Manning Kicks Off Campaign at Peabody Elks
Manning tells supporters that North Shore and state engaged in polarized battle over quality of life issues -- she says both sides need to return to the middle to make life better for all residents.
Mary-Ellen Manning kicked off her campaign Thursday night before a modest crowd of about 60 supporters at the Elks Lodge in Downtown Peabody.
Manning, excited from the early weeks of the campaign, first spoke of Peabody Sen. Fred Berry, who she is hoping to succeed. Berry is retiring after this year and represents Peabody, Salem, Beverly, Danvers and Topsfield.
Manning said Berry, who has represented the district for 30 years, will leave a “huge void” once he retires “that only he can fill.” What she hopes to do, however, is continue some tenets of “good government” in his stead, such as integrity and transparency.
“I’ve established myself as a person you can count on to do what’s right,” Manning said, adding that she puts the public’s best interests over any private interests.
Manning, 49, briefly recounted her roots as a “North Shore girl” – she was born in Danvers, grew up in Peabody and went through the city’s schools, and worked her way through high school, college and law school.
She graduated from Brandeis University and then Northeastern University School of Law, opening her own private practice a few years later in 1994. She recently moved back to Peabody from Salem.
“I am in this struggle with you,” Manning said, pointing to a “battle” reaching across the district and the entire state over quality of life issues, and one in which she believes is becoming very politically polarized.
“We need to bring both parties back to the middle,” she said, both so that the middle class is not overburdened and those who don’t have the means to pull themselves along are not forgotten. “We have to make life better for everyone.”
Manning touched briefly on her 11 years on the Governor’s Council, which rules on judicial nominees and appointments in the state by the governor.

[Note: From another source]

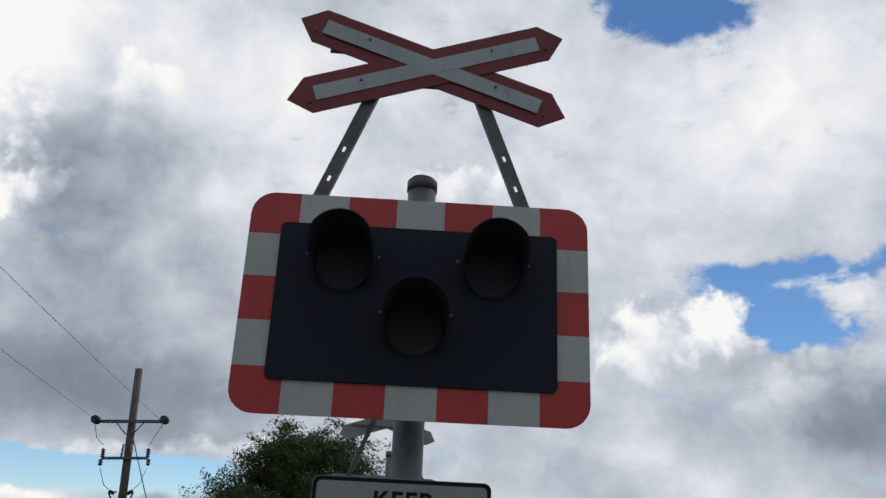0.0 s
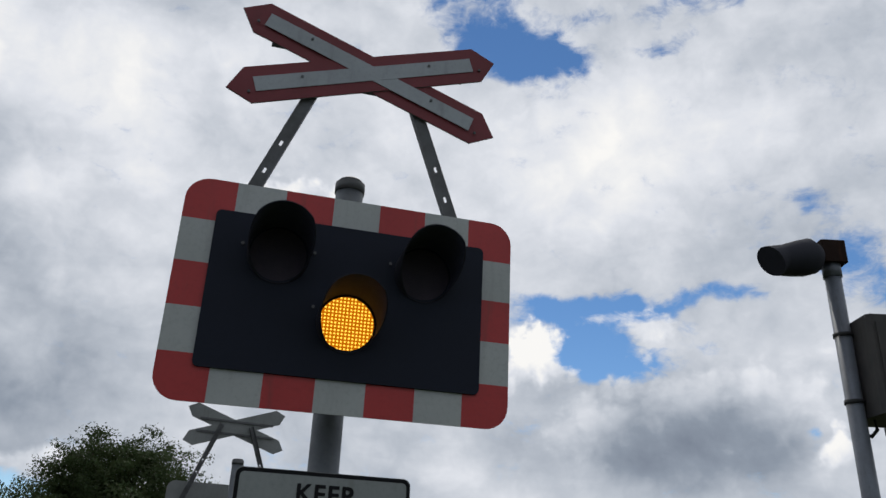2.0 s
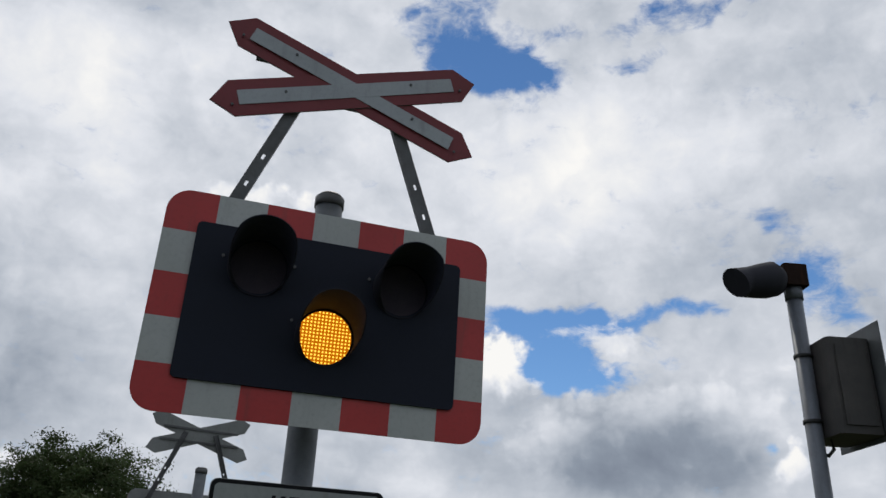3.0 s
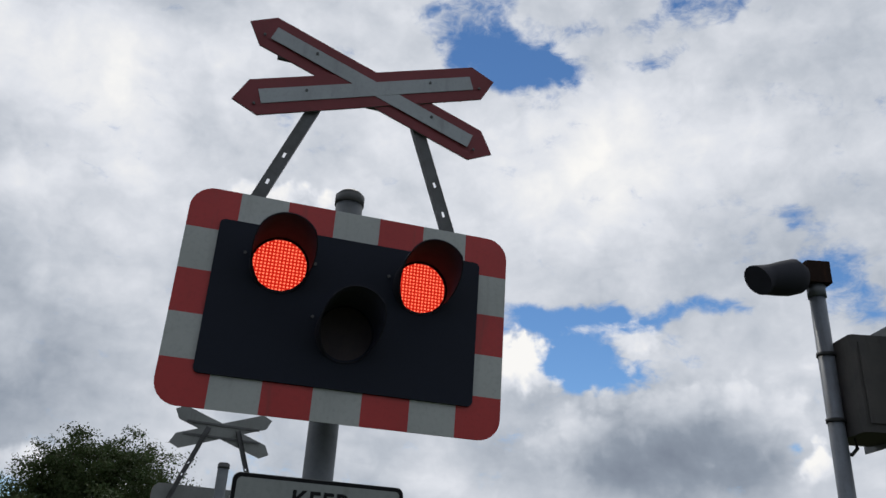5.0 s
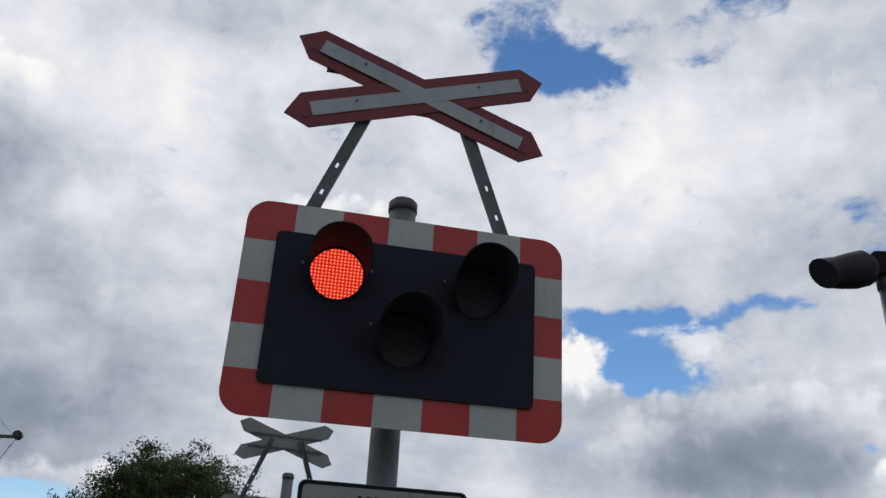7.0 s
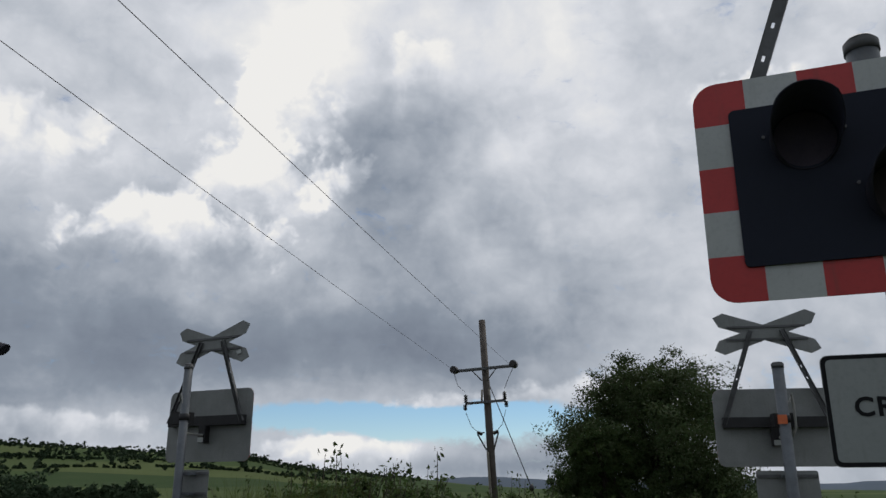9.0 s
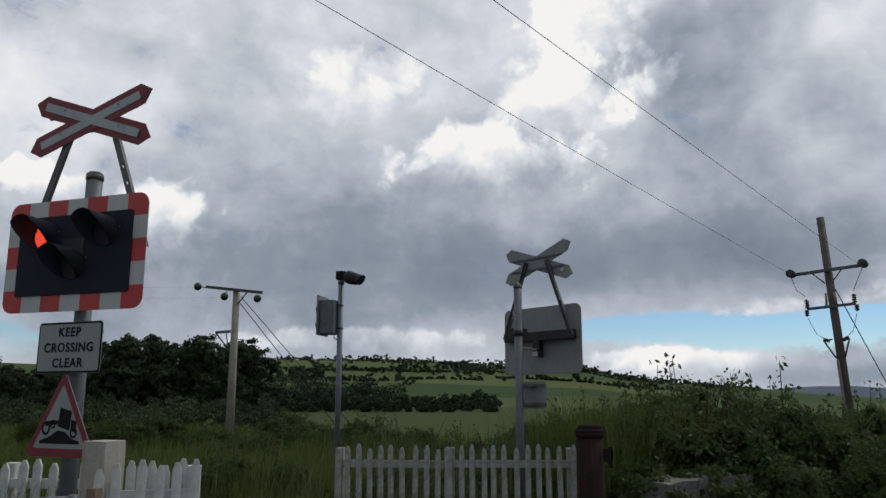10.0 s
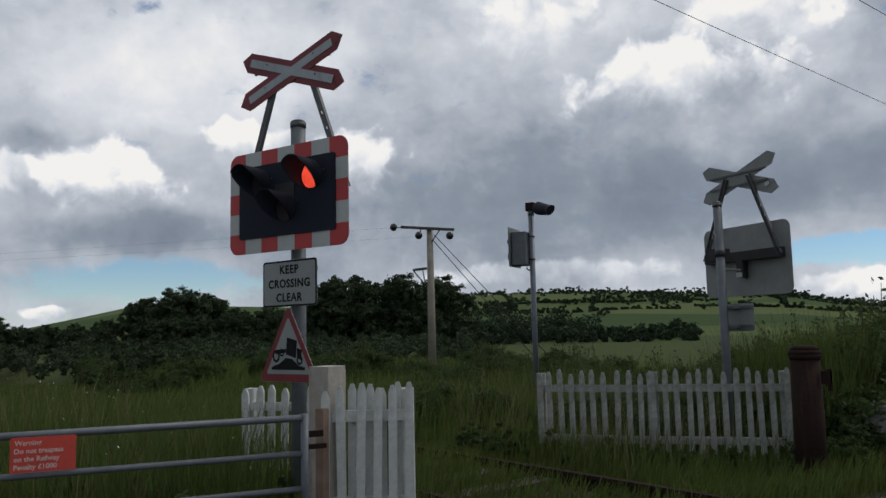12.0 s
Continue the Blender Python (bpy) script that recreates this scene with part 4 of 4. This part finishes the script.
for a0, a1 in ((27.5, 31.0), (33.2, 35.0), (37.0, 38.2), (41.0, 45.5), (46.6, 50.0), (51.0, 57.0)):
    for azd in np.arange(a0, a1, 0.17):
        hill_clump(azd, 690 + rnd.uniform(-14, 4), rnd.choice((1.2, 1.6, 2.0, 2.4, 3.4)) * rnd.uniform(0.8, 1.2))
for a0, a1, r0, r1 in ((22, 34, 560, 590), (30, 44, 500, 560), (36, 50, 600, 575), (45, 58, 520, 560), (24, 37, 430, 470), (38, 52, 440, 410), (48, 58, 400, 440), (26, 40, 340, 360), (41, 56, 340, 320), (34, 35.5, 350, 640), (40.5, 42.5, 420, 660), (47, 46, 330, 620), (52.5, 54, 400, 650), (29, 31.5, 420, 640)):
    n = int(max(abs(a1 - a0) / 0.2, abs(r1 - r0) / 5))
    for k in range(n):
        if rnd.random() < 0.9:
            f = k / n
            hill_clump(a0 + (a1 - a0) * f, r0 + (r1 - r0) * f + 8 * math.sin(9 * f), rnd.choice((1.0, 1.2, 1.3, 1.3, 1.5, 1.7, 2.3, 3.4)) * rnd.uniform(0.85, 1.15) * r0 / 560)
for _ in range(46):
    hill_clump(rnd.uniform(22, 58), rnd.uniform(300, 670), rnd.uniform(1.8, 3.6))
for a0, r0, n in ((53, 380, 10), (43, 470, 16), (39, 500, 10), (50, 500, 8), (34, 450, 6), (56, 330, 12), (46, 420, 10), (41, 400, 10), (54, 350, 12)):
    for k in range(n):
        hill_clump(a0 + rnd.gauss(0, 1.0), r0 + rnd.uniform(-20, 20), rnd.uniform(2.4, 4.6))
p, o = crown_points(blobs, 130)
v, f = leaf_quads(p, 0.42, o)
tagged(part("hedgerow_trees", arrays_mesh("hedgerow_trees", v, f, M_HILLLEAF), M_HILLLEAF), "dark hedges and copses dividing the hill pastures", "hedgerow", kind="stuff")
blobs = []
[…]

In fact, Berry as Senate President that year, presided over Manning’s initial induction into office.
A slideshow put together for the campaign event Thursday included a quote from Berry that was published in the Lynn Item in 2001.
Berry was quoted as saying of Manning: “She’s a street savvy politician who can relate to the common folk and we need that kind of insight.”
At this early date in the race, however, Berry has not endorsed any candidates to succeed him.
Manning represents the Fifth District on the council – all of Essex County along with Dracut, Tewksbury, Wilmington, North Reading and part of Melrose. She regularly points to the fact that she is the only candidate in the Senate race so far that has represented all five communities before.
She said on Thursday that she has also fought for important reforms on the Governor’s Council, such as barring last minute political donations to state officials.
“It’s the only seat in 11 years I’ve run for…because I thought I could make a difference and I believe I did,” she said. “And that’s why I’m running for this seat.”
Manning said the district’s next senator needs to “gather up the five towns and propel them into a better quality of life.”
Among the supporters Thursday were Manning’s friends and family, including her younger sister city councilor Anne Manning-Martin who led off the speaking portion of the evening.
A handful of other elected officials were also present: School Committee member Jarrod Hochman, Light Commissioner Tom D’Amato, Salem city councilor Paul Prevey and fellow Governor’s Councilor Terrence Kennedy. Manning-Martin also introduced family friend and Gloucester resident Eileen Duff who is now running for Manning’s seat on the Governor’s Council.
Manning publicly announced she was entering the race on Dec. 13.